The lack of contextual material on view helps to guarantee the show's unpopularity, not to mention its unfathomability to a general audience. (Remember that this is the museum which premiered Judy Chicago's Dinner Party to SRO crowds and scrutinizes attendance figures very carefully.) In one gallery, for instance, Bonnie Sherk recreates her installation, Living in the Forest. An outdoor installation moved into a neo-classical gallery space, sans performance, it consists of live and dead trees, plants, birds, and animals living in a microcosm of an environment where the physical realities of life are daily enacted. What is the museum visitor to make of this installation-cum-natural history display without its performance heart? If the show proves unpopular, the museum can now cite lack of interest by paying customers as justification for its continued non-support of such unconventional work.

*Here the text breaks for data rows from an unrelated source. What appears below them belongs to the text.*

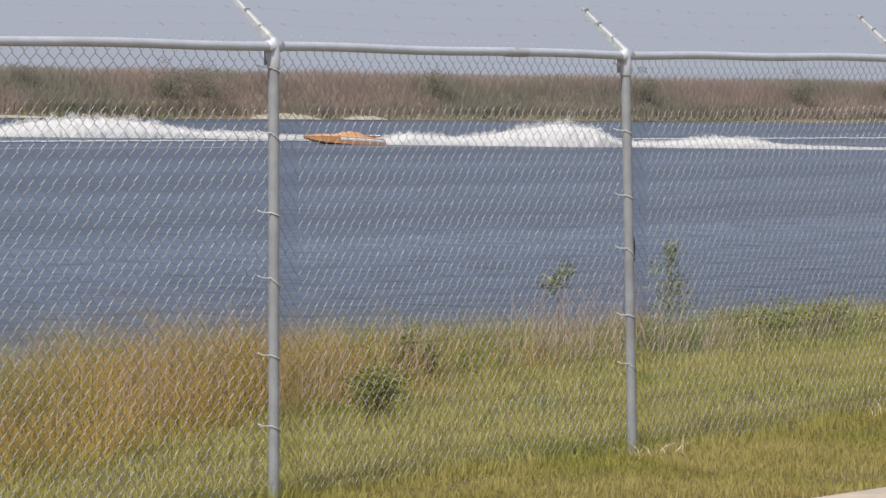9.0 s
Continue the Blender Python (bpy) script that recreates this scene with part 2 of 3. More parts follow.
def tall_edge(x):
    """Where the unmown grass begins, beyond the fence."""
    return np.clip(1.42 + 0.18 * (x + 1.6), 0.9, 2.7)


def ground_z(x, y):
    over = np.clip(y - tall_edge(np.clip(x, -20, 26)) - 0.9, 0, None)
    drop = np.where(over < 2, 0.10 * over ** 2, 0.4 * over - 0.4)
    dip = 0.07 * np.clip((5.6 - x) / 1.6, 0, 1) * np.clip((y + 1.6) / 1.5, 0, 1)
    return -0.08 - dip - 0.035 * np.clip(1.2 - x, 0, 6) + 0.012 * smooth_noise(x, y, 2.5, 3) * (np.abs(y) < 8) - np.minimum(drop, 4.2)


def ground():
    xs = np.concatenate([[-1500, -500, -150, -50, -25], np.arange(-16, 30.1, 0.5), [45, 90, 250, 700, 1800]])
    ys = np.concatenate([[-1500, -500, -100, -30, -14, -12], np.arange(-6, 18.1, 0.4)])
    gx, gy = np.meshgrid(xs, ys)
    z = ground_z(gx, gy)
    z = np.where(gy < -2.2, np.minimum(z, -0.11), z)
    verts = np.stack([gx, gy, z], -1).reshape(-1, 3)
    w = len(xs)
    i = (np.arange(len(ys) - 1)[:, None] * w + np.arange(w - 1)).ravel()
    tris = np.concatenate([np.stack([i, i + 1, i + w + 1], 1), np.stack([i, i + w + 1, i + w], 1)])
    me = raw_mesh("ground", verts, tris)
    me.polygons.foreach_set("use_smooth", [True] * len(me.polygons))
    tagged(link_mesh("ground", me, SOIL), "dry grassy levee top sloping down to the lake", "ground", kind="structure")


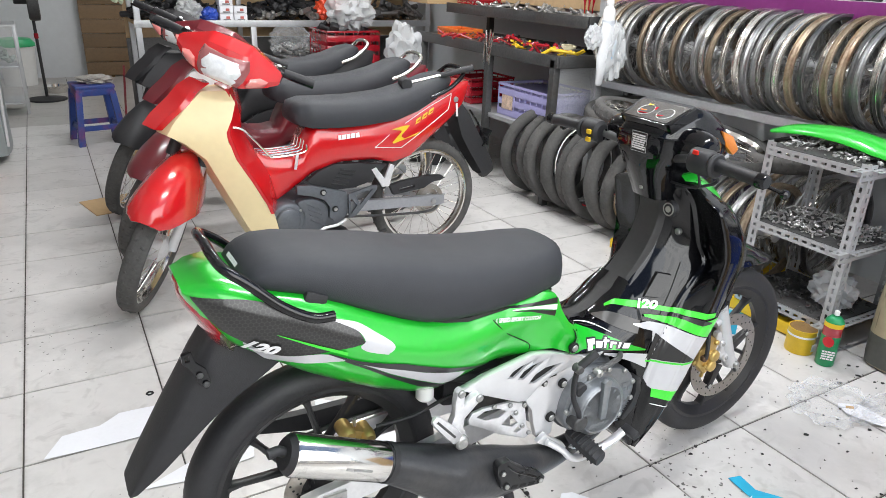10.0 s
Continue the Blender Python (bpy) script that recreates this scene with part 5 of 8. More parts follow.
    part("hub_gear", lathe([(0.052, -0.058), (0.052, -0.050), (0.030, -0.046), (0.030, -0.062)], 24, "y", (0, 0, 0.296), closed=True), DISC, m)
    part("side_stand_cover", skin([[(x, -0.10, z), (x, -0.06, z + 0.01), (x, 0.02, z), (x, 0.0, z - h), (x, -0.09, z - h)] for x, z, h in ((-0.60, 0.215, 0.02), (-0.54, 0.225, 0.06), (-0.47, 0.225, 0.06), (-0.43, 0.215, 0.02))]), MATTE, m)
    part("chain", tube([(-0.52, -0.065, 0.29), (-0.2, -0.065, 0.25), (0.0, -0.065, 0.235), (0.05, -0.065, 0.26)], 0.006, 6), DARKSTEEL, m)
    part("sprocket", lathe([(0.075, -0.003), (0.075, 0.003), (0.055, 0.003), (0.055, -0.003)], 30, "y", (0, -0.06, 0.295), closed=True), DISC, m)
    part("gear_pedal", tube([(-0.455, -0.125, 0.288), (-0.50, -0.130, 0.272), (-0.56, -0.135, 0.268), (-0.615, -0.138, 0.245), (-0.68, -0.140, 0.212)], 0.0065, 8), ALLOY, m, "alloy gear pedal")
    part("pedal_rubber", tube([(-0.68, -0.135, 0.212), (-0.685, -0.175, 0.208)], 0.009, 10, smooth=0), MATTE, m)
    part("foot_peg", tube([(-0.50, -0.10, 0.225), (-0.505, -0.20, 0.215)], 0.015, 10, smooth=0), MATTE, m)
    for sy in (-1, 1):
        part("centre_stand", tube([(-0.44, 0.08 * sy, 0.22), (-0.455, 0.10 * sy, 0.1), (-0.465, 0.12 * sy, 0.0)], 0.012, 10), MATTE, m)
        part("stand_foot", box(0.07, 0.03, 0.018, (-0.455, 0.12 * sy, -0.004), 0.005), MATTE, m)
    part("stand_lever", tube([(-0.46, -0.11, 0.15), (-0.36, -0.135, 0.175), (-0.27, -0.145, 0.215)], 0.009, 10), MATTE, m)
    part("rear_mudguard", skin([[(x - d, -w, z - 0.02), (x, -w * 0.9, z), (x + 0.012, 0, z + 0.010), (x, w * 0.9, z), (x - d, w, z - 0.02), (x - d + 0.008, w * 0.9, z - 0.024), (x - 0.004, 0, z), (x - d + 0.008, -w * 0.9, z - 0.024)] for x, z, w, d in ((0.18, 0.735, 0.055, 0.03), (0.225, 0.68, 0.058, 0.07), (0.27, 0.60, 0.058, 0.09), (0.325, 0.51, 0.056, 0.09), (0.37, 0.43, 0.052, 0.08), (0.385, 0.39, 0.046, 0.07), (0.385, 0.375, 0.034, 0.05))]), MATTE, m, "long black rear mudguard", sharp=50)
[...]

Unlike the lively-and live-art it appears to champion, Space/Time/Sound is a dispiriting and moribund affair. Despite the fact that most of the artists shown are still living in the Bay Area, the exhibition has been augmented by just two lectures and two performances: Moira Roth and Phil Linhares lectured; Linda Montano presented Listening to the 80's, a surreal, 12 hour musical meditation involving Pauline Oliveros, George Coates, John Dykers and Bill Farley, all in clerical, "gender fuck" drag and Terry Fox orchestrated an event for which he mounted stretched and played guitar-like strings in the bowels of the museum's catacombs. The space in which Fox chose to perform neatly symbolizes the role of the museum as mausoleum. To many of us, Space/Time/Sound looks like a post-mortem for the seventies.